Starting at the line that contains "3 of 5. More parts follow.", reproduce each line exactly up to and including the line that contains "0.01), M_GALV, hr)". Reproduce nothing else.

>>>>>

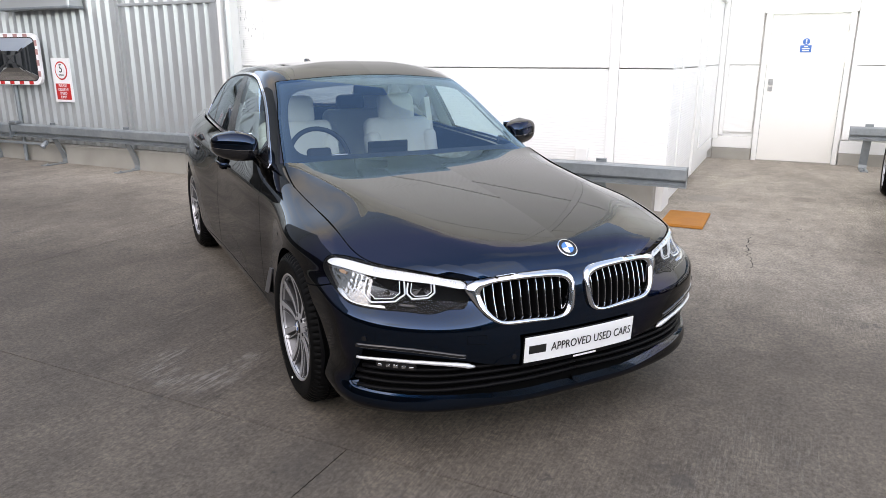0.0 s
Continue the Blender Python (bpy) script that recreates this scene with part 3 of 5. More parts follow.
RAILB = 3.58
barrier(-8.98, -4.9, RAILB, 0.375, 0.560, (-8.16, -6.67, -5.2), "long galvanised steel vehicle barrier rail on cranked posts before the screen")
barrier(-12.1, -8.99, RAILB - 0.02, 0.36, 0.560, (-9.65, -11.6), "galvanised steel vehicle barrier rail on cranked posts beyond the mirror")
barrier(-4.8, 0.548, RAILB, 0.350, 0.535, (-0.25, -2.0, -3.9), "galvanised steel vehicle barrier rail before the white facade")
end_rail = barrier(-12.5, 8.0, 0.0, 0.41, 0.615, (-12, -9, -6, -3, 0, 3, 6), "galvanised steel vehicle barrier rail before the far end wall")
end_rail.matrix_basis = SITE @ pose(19.8, 0, 0, 0, 0, -90)
barrier(2.07, 12.0, 8.075, 0.41, 0.590, (2.30, 4.6, 6.9, 9.2), "galvanised steel vehicle barrier rail beside the fire door")
hr = empty("low_pipe_rail", SITE, "thin galvanised pipe rail clipped along the barrier foot", "pipe")
part("pipe", cyl_bm((-11.9, RAILB - 0.10, 0.275), (-8.25, RAILB - 0.06, 0.285), 0.020, 12), M_GALV, hr)
part("clamp", cyl_bm((-8.30, RAILB - 0.10, 0.245), (-8.30, RAILB - 0.01, 0.325), 0.035, 12), M_GALV, hr)
part("clamp", box_bm(-8.97, -8.82, RAILB - 0.10, RAILB - 0.01, 0.56, 0.60, 0.01), M_GALV, hr)

# small fixtures
jb = empty("junction_box", SITE, "small white junction box on the facade", "box")
part("body", box_bm(-0.615, -0.485, FACE - 0.07, FACE, 0.475, 0.612, 0.012), M_TRIM, jb)
part("conduit", cyl_bm((-0.545, FACE - 0.03, 0.50), (-0.545, FACE - 0.03, 0.30), 0.012, 10), M_TRIM, jb)
for a in (-5.0, -4.40):
    lampf = empty("pipe_stub", SITE, "small grey pipe end fixed on the facade", "pipe", "pipe ends on the facade")
    part("pipe", cyl_bm((a, FACE, 2.22), (a + 0.02, FACE - 0.14, 2.20), 0.035, 14, bevel=0.008), M_GALV, lampf)
    part("flange", cyl_bm((a, FACE + 0.002, 2.225), (a, FACE - 0.02, 2.222), 0.06, 16), M_GALV, lampf)
om = empty("orange_grate", SITE, "flat orange ramp plate lying on the concrete", "plate")
part("plate", box_bm(0.35, 0.73, 3.47, 4.11, 0.004, 0.026, 0.006), M_ORANGE, om)
part("lip", box_bm(0.35, 0.73, 3.45, 3.465, 0.004, 0.018, 0.003), M_ORANGE, om)


# ---- car bodies: fair surfaces through a few section lines, cut into panels along their shut lines ----


def natural(t, P, s):
    """Natural cubic spline through P at knots t, at the places s."""
    t, P, s = np.asarray(t, float), np.asarray(P, float), np.asarray(s, float)
    n = len(t)
    h = np.diff(t)
    A = np.zeros((n, n))
    R = np.zeros((n, P.shape[1]))
    A[0, 0] = A[-1, -1] = 1
    for i in range(1, n - 1):
        A[i, i - 1], A[i, i], A[i, i + 1] = h[i - 1], 2 * (h[i - 1] + h[i]), h[i]
        R[i] = 6 * ((P[i + 1] - P[i]) / h[i] - (P[i] - P[i - 1]) / h[i - 1])
    M = np.linalg.solve(A, R)
    k = np.clip(np.searchsorted(t, s) - 1, 0, n - 2)
    a, b, hk = (t[k + 1] - s)[:, None], (s - t[k])[:, None], h[k][:, None]
    return M[k] * a ** 3 / (6 * hk) + M[k + 1] * b ** 3 / (6 * hk) + (P[k] / hk - M[k] * hk / 6) * a + (P[k + 1] / hk - M[k + 1] * hk / 6) * b


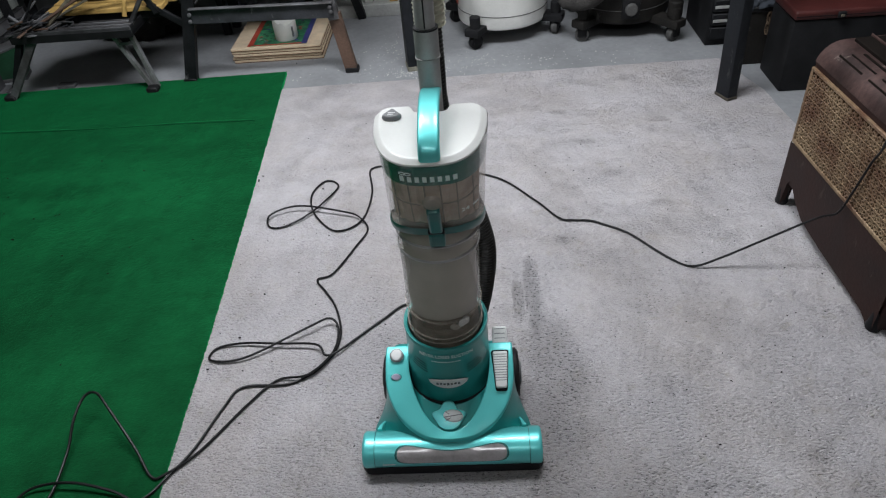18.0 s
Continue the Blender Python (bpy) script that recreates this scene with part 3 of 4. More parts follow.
def dee(cx, yb, hw, b, z, notch=0.0, k=40):
    pts = []
    for i in range(k + 1):
        phi = math.pi * i / k
        pts.append((cx + hw * math.copysign(abs(math.cos(phi)) ** SQUARE, math.cos(phi)), yb - b * math.sin(phi) ** 0.92, z))
    for i in range(1, 6):
        a = math.pi / 2 * i / 6
        pts.append((cx - hw + 0.018 * (1 - math.cos(a)), yb + 0.018 * math.sin(a), z))
    n = 0.028
    pts += [(cx - n - 0.004, yb + 0.018, z), (cx - n, yb + 0.016 - notch * 0.2, z), (cx - n + 0.004, yb + 0.016 - notch * 0.8, z), (cx - n + 0.01, yb + 0.016 - notch, z),
            (cx + n - 0.01, yb + 0.016 - notch, z), (cx + n - 0.004, yb + 0.016 - notch * 0.8, z), (cx + n, yb + 0.016 - notch * 0.2, z), (cx + n + 0.004, yb + 0.018, z)]
    for i in range(5, 0, -1):
        a = math.pi / 2 * i / 6
        pts.append((cx + hw - 0.018 * (1 - math.cos(a)), yb + 0.018 * math.sin(a), z))
    return pts


BZ0, BZ1 = 0.519, 0.667


def bin_at(z):
    t = max(0.0, min(1.0, (z - BZ0) / (BZ1 - BZ0)))
    s = t ** 0.7
    return (0.006 + 0.0045 * t, 0.118, 0.0730 + 0.0060 * s, 0.072 + 0.060 * s)


def bin_ring(z, grow=0.0):
    cx, yb, hw, b = bin_at(z)
    fall = 0.30 * max(0.0, min(1.0, (0.60 - z) / 0.07))
    return [(x, y, h - fall * max(0.0, y - 0.05)) for x, y, h in dee(cx, yb, hw + grow, b + grow, z, 0.019)]


def on_bin(x, z, lift):
    cx, yb, hw, b = bin_at(z)
    c = max(-0.999, min(0.999, (x - cx) / hw))
    s = math.sqrt(1 - abs(c) ** (2 / SQUARE))
    return (x + lift * c, yb - b * s ** 0.92 - lift * s, z)


part("upper_bin", loft([bin_ring(BZ0 + (BZ1 - BZ0) * i / 8) for i in range(9)], (True, False)), SMOKE, vac, "scuffed clear upper dust bin")
part("bin_band", loft([bin_ring(z, g) for z, g in ((0.507, 0.0), (0.508, 0.0012), (0.513, 0.0022), (0.5215, 0.0022), (0.5235, 0.0008))], (True, False)), TEAL_DEEP, vac, "dark teal band")
part("label_band", loft([bin_ring(0.6285 + 0.0375 * i / 5, 0.0012) for i in range(6)], (False, False)), TEAL_CLEAR, vac, "teal tinted label band")
def fluted(z):
    """The core's ring, with upright grooves between its columns."""
    out = []
    for i, (x, y, h) in enumerate(bin_ring(z)):
        f = 0.88 - (0.05 * abs(math.cos(math.pi * i / 40 * 7)) ** 10 if i <= 40 else 0.0)
        out.append((0.008 + (x - 0.008) * f, 0.115 + (y - 0.115) * f, h))
    return out


core = part("filter_core", loft([fluted(z) for z in (0.530, 0.56, 0.59, 0.63, 0.664)], (True, True)), CORE, vac, "dusty beige filter core", angle=20)
for i in range(6):
    x = -0.052 + 0.0245 * i
    rib = [on_bin(0.008 + (x - 0.008), z, -0.007) for z in (0.536, 0.57, 0.605, 0.64)]
    part("core_rib", sweep([Vector(q) for q in rib], 0.0012, 5), surface("core_rib_plastic", (0.24, 0.2, 0.17), 0.7, 0, 0.2, 20, 100, 0.1) if i == 0 else bpy.data.materials["core_rib_plastic"], core)
part("core_ring", sweep([Vector(on_bin(-0.062 + 0.0092 * i, 0.582, -0.006)) for i in range(16)], 0.0012, 5), bpy.data.materials["core_rib_plastic"], core)
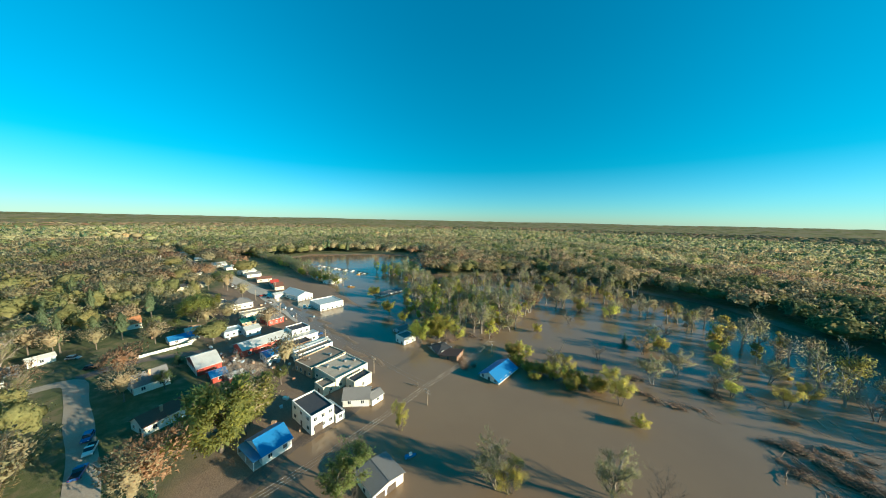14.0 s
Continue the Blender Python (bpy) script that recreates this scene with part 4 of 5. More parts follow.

<<<<<

■ **EXERCISE ANSWER**
Continue the Blender Python (bpy) script that recreates this scene with part 3 of 5. More parts follow.
RAILB = 3.58
barrier(-8.98, -4.9, RAILB, 0.375, 0.560, (-8.16, -6.67, -5.2), "long galvanised steel vehicle barrier rail on cranked posts before the screen")
barrier(-12.1, -8.99, RAILB - 0.02, 0.36, 0.560, (-9.65, -11.6), "galvanised steel vehicle barrier rail on cranked posts beyond the mirror")
barrier(-4.8, 0.548, RAILB, 0.350, 0.535, (-0.25, -2.0, -3.9), "galvanised steel vehicle barrier rail before the white facade")
end_rail = barrier(-12.5, 8.0, 0.0, 0.41, 0.615, (-12, -9, -6, -3, 0, 3, 6), "galvanised steel vehicle barrier rail before the far end wall")
end_rail.matrix_basis = SITE @ pose(19.8, 0, 0, 0, 0, -90)
barrier(2.07, 12.0, 8.075, 0.41, 0.590, (2.30, 4.6, 6.9, 9.2), "galvanised steel vehicle barrier rail beside the fire door")
hr = empty("low_pipe_rail", SITE, "thin galvanised pipe rail clipped along the barrier foot", "pipe")
part("pipe", cyl_bm((-11.9, RAILB - 0.10, 0.275), (-8.25, RAILB - 0.06, 0.285), 0.020, 12), M_GALV, hr)
part("clamp", cyl_bm((-8.30, RAILB - 0.10, 0.245), (-8.30, RAILB - 0.01, 0.325), 0.035, 12), M_GALV, hr)
part("clamp", box_bm(-8.97, -8.82, RAILB - 0.10, RAILB - 0.01, 0.56, 0.60, 0.01), M_GALV, hr)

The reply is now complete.